Jillian Wolgemuth

Personal information
- Born: April 28, 1998 (age 28) Mount Joy, Pennsylvania, U.S.
- Height: 5 ft 8 in (172 cm)

Sport
- Sport: Field hockey
- Position: Defence

National team
- Years: Team / Caps / Goals
- 2019: United States U–21 / 2 / (0)
- 2021–: United States / 46 / (0)

Medal record
Women's field hockey
Representing United States
Pan American Games
| Bronze medal – third place | 2019 Lima | Team |
FIH Olympic Qualifiers
| Silver medal – second place | 2024 Ranchi | Team |

= Jillian Wolgemuth =

American field hockey player

Jillian Wolgemuth (born April 28, 1998) is an American field hockey player, who plays as a defender.

==Personal life==
Wolgemuth was born in Mount Joy, Pennsylvania.

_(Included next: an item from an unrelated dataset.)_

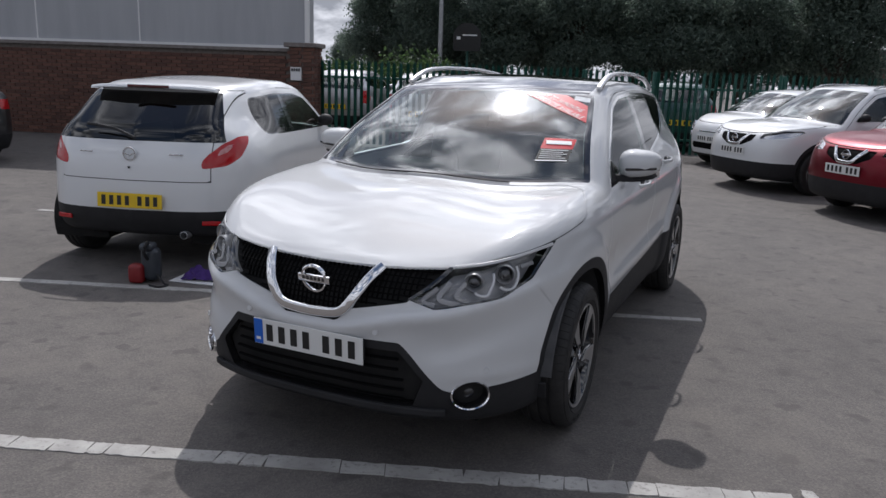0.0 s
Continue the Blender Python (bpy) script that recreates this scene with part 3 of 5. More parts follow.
def hero_wheel(parent, at, turn, spin):
    """An 18 inch five-spoke wheel, diamond cut on black; outside towards +x of its own frame."""
    w = new("wheel")
    w.parent = parent
    w.matrix_basis = pose(*at, 0, 0, turn)
    spun = pose(0, 0, 0, -spin, 0, 0)

    def piece(name, bm, mat, label="", smooth=True, up=w, turned=True):
        if turned:
            bmesh.ops.transform(bm, matrix=spun, verts=bm.verts)
        return part(name, bm, mat, up, label, smooth)

    key = "hero"
    if key in WHEEL_MESH:
        for nm, me, sub in WHEEL_MESH[key]:
            share(nm, me, w, Matrix.Identity(4))
        return w
    made = []
    made.append(piece("tyre", tyre_mesh(0.336, 0.108, 0.2385, 480, 60), M_rubber, "black road tyre with worn shoulder blocks", True))
    # raised ribs and letter bars on the sidewall
    bm = bmesh.new()
    for r, hw in ((0.262, 0.0016), (0.309, 0.0012)):
        x = 0.1125 if r < 0.3 else 0.1105
        lathe([(x - 0.004, r - hw * 2), (x + 0.0012, r - hw), (x + 0.0012, r + hw), (x - 0.004, r + hw * 2)], 120, bm)
    made.append(piece("sidewall_rib", bm, M_rubber))
    rnd = random.Random(5)
    for a0, k, r, hh in ((-38, 9, 0.292, 0.016), (-12, 13, 0.280, 0.007), (28, 12, 0.288, 0.008), (92, 10, 0.290, 0.018), (-100, 14, 0.284, 0.007), (180, 10, 0.290, 0.016), (225, 16, 0.28, 0.006)):
        bm = bmesh.new()
        for i in range(k):
            a = radians(a0 + i * hh * 150)
            wdt = hh * rnd.uniform(0.3, 0.62)
            if rnd.random() < 0.12:
                continue
            q = box((0.0016, wdt, hh), (0.1123, 0, r))
            bmesh.ops.rotate(q, matrix=Matrix.Rotation(-a, 3, "X"), verts=q.verts)
            tmp = bpy.data.meshes.new("tmp")
            q.to_mesh(tmp)
            q.free()
            bm.from_mesh(tmp)
            bpy.data.meshes.remove(tmp)
        made.append(piece("sidewall_lettering", bm, M_rubber, "", False))
        tagged(made[-1], kind="stuff")
    bm = lathe([(0.1045, 0.2312), (0.099, 0.2285), (0.088, 0.2255), (0.06, 0.216), (0.01, 0.206), (-0.06, 0.202), (-0.095, 0.21), (-0.1, 0.232)], 96)
    made.append(piece("rim", bm, M_wheel, "gloss black wheel barrel"))
    bm = lathe([(0.094, 0.2392), (0.1020, 0.2398), (0.1050, 0.2385), (0.1050, 0.2338), (0.1040, 0.2325), (0.098, 0.2300)], 144)
    made.append(piece("rim_edge", bm, M_alloy, "diamond cut rim edge"))

    def lean(bm, a):
        # spoke faces lie in a plane that sinks towards the hub
        for v in bm.verts:
            s = v.co.y * math.sin(radians(a)) + v.co.z * math.cos(radians(a))
            v.co.x -= 0.007 * (0.228 - s) / 0.17

    face = [(0.2310, -0.3), (0.2316, 7), (0.2316, 14), (0.2310, 20.8), (0.205, 20.4), (0.119, 21.5), (0.097, 26.0), (0.083, 30.0), (0.062, 41.0), (0.060, 37.0), (0.078, 17.0), (0.097, 4.5), (0.116, 0.8), (0.17, 0.3)]
    body = [(0.2275, -2.2), (0.2275, 24.5), (0.119, 31.0), (0.085, 42.0), (0.055, 46.0), (0.050, 25.0), (0.078, 10.0), (0.1, -1.5), (0.118, -2.6)]
    step = [(0.2265, 21.5), (0.2265, 28.5), (0.2, 28.0), (0.12, 34.0), (0.088, 44.0), (0.086, 32.0), (0.12, 23.0)]
    for i in range(5):
        a0 = 23 + 72 * i
        bm = plate_yz(polar(face, a0), 0.100, 0.1045)
        lean(bm, a0 + 10)
        bmesh.ops.bevel(bm, geom=[e for e in bm.edges if all(v.co.x > 0.0925 for v in e.verts) and len(e.link_faces) == 2 and e.calc_face_angle(0) > 1.0], offset=0.0013, segments=2, affect="EDGES")
        sp = piece("spoke", bm, M_alloy, "diamond cut spoke face" if i == 0 else "", False)
        made.append(sp)
        bm = plate_yz(polar(body, a0), 0.050, 0.1005)
        lean(bm, a0 + 10)
        plate_yz(polar(step, a0), 0.03, 0.078, bm)
        bmesh.ops.bevel(bm, geom=[e for e in bm.edges if len(e.link_faces) == 2 and e.calc_face_angle(0) > 1.0], offset=0.006, segments=3, affect="EDGES")
        made.append(piece("spoke_back", bm, M_wheel, "gloss black spoke flank" if i == 0 else ""))
        # the cut rim edge is wider after each spoke and steps in before the next
        arc = [(0.2334, 20.4 + 38 * k / 12) for k in range(13)] + [(0.2305, 58.6), (0.2262, 55.0)] + [(0.2262 - 0.005 * (k / 8) ** 2, 52 - 31.6 * k / 8) for k in range(9)]
        made.append(piece("rim_land", plate_yz(polar(arc, a0), 0.096, 0.1040), M_alloy, "", False))
        # wheel nut in its pocket
        y, z = polar([(0.057, a0 + 2)])[0]
        bm = lathe([(0.03, 0.017), (0.0905, 0.017), (0.0905, 0.0195), (0.03, 0.0195)], 20)
        bmesh.ops.translate(bm, vec=(0, y, z), verts=bm.verts)
        made.append(piece("nut_pocket", bm, M_wheel))
        bm = lathe([(0.045, 0.0125), (0.077, 0.0125), (0.084, 0.010), (0.087, 0.005), (0.0875, 0.0001)], 6)
        bmesh.ops.translate(bm, vec=(0, y, z), verts=bm.verts)
        made.append(piece("wheel_nut", bm, M_nut, "dark steel wheel nut" if i == 0 else "", False))
    bm = lathe([(0.03, 0.084), (0.070, 0.080), (0.083, 0.070), (0.087, 0.05), (0.087, 0.034), (0.03, 0.03)], 60)
    made.append(piece("hub", bm, M_wheel))
    bm = lathe([(0.07, 0.030), (0.090, 0.029), (0.093, 0.026), (0.094, 0.0001)], 40)
    made.append(piece("centre_cap", bm, M_gloss, "black centre cap with a plain silver ring badge"))
    bm = lathe([(0.0938, 0.0205), (0.0958, 0.0198), (0.0958, 0.0172), (0.0938, 0.0165)], 40)
    box((0.003, 0.044, 0.0062), (0.0950, 0, 0), 0.001, bm, rot=(-45, 0, 0))
    made.append(piece("cap_badge", bm, M_chrome))
    bm = tube([(0.075, *polar([(0.192, -62)])[0]), (0.098, *polar([(0.186, -62)])[0])], [0.0045, 0.0035], 10)
    made.append(piece("tyre_valve", bm, M_steel))
    bm = lathe([(0.0, 0.152), (0.010, 0.152), (0.010, 0.108)], 72)
    made.append(piece("brake_disc", bm, M_disc, "bare steel brake disc", turned=False))
    bm = lathe([(0.009, 0.110), (0.012, 0.100), (0.030, 0.092), (0.032, 0.06), (0.045, 0.05), (0.045, 0.001)], 48)
    made.append(piece("disc_hat", bm, M_under, turned=False))
    bm = box((0.06, 0.16, 0.07), (0.02, 0.0, 0.0), 0.015)
    bmesh.ops.transform(bm, matrix=pose(0, 0.12, 0.02, -75, 0, 0), verts=bm.verts)
    made.append(piece("brake_caliper", bm, M_under, turned=False))
    bm = lathe([(-0.02, 0.20), (-0.02, 0.001)], 40)
    made.append(piece("back_shield", bm, M_under))
    WHEEL_MESH[key] = [(o.name.split(".")[0], o.data, None) for o in made]
    return w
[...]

Wolgemuth attended Duke University.

==Career==
===Domestic league===
In 2022, Wolgemuth moved to Australia to compete in season two of the Sultana Bran Hockey One League.

===Under–21===
Wolgemuth made her debut for the United States U–21 in 2019 during a test series against Germany in Viersen and Mönchengladbach.

===Senior national team===
Wolgemuth made her senior international debut in 2021 during season two of the FIH Pro League.

In 2023, Wolgemuth won her first medal with the national team, taking home silver at the 2023 Pan American Games in Santiago.

She has been named in the squad for the 2024 FIH Olympic Qualifiers in Ranchi.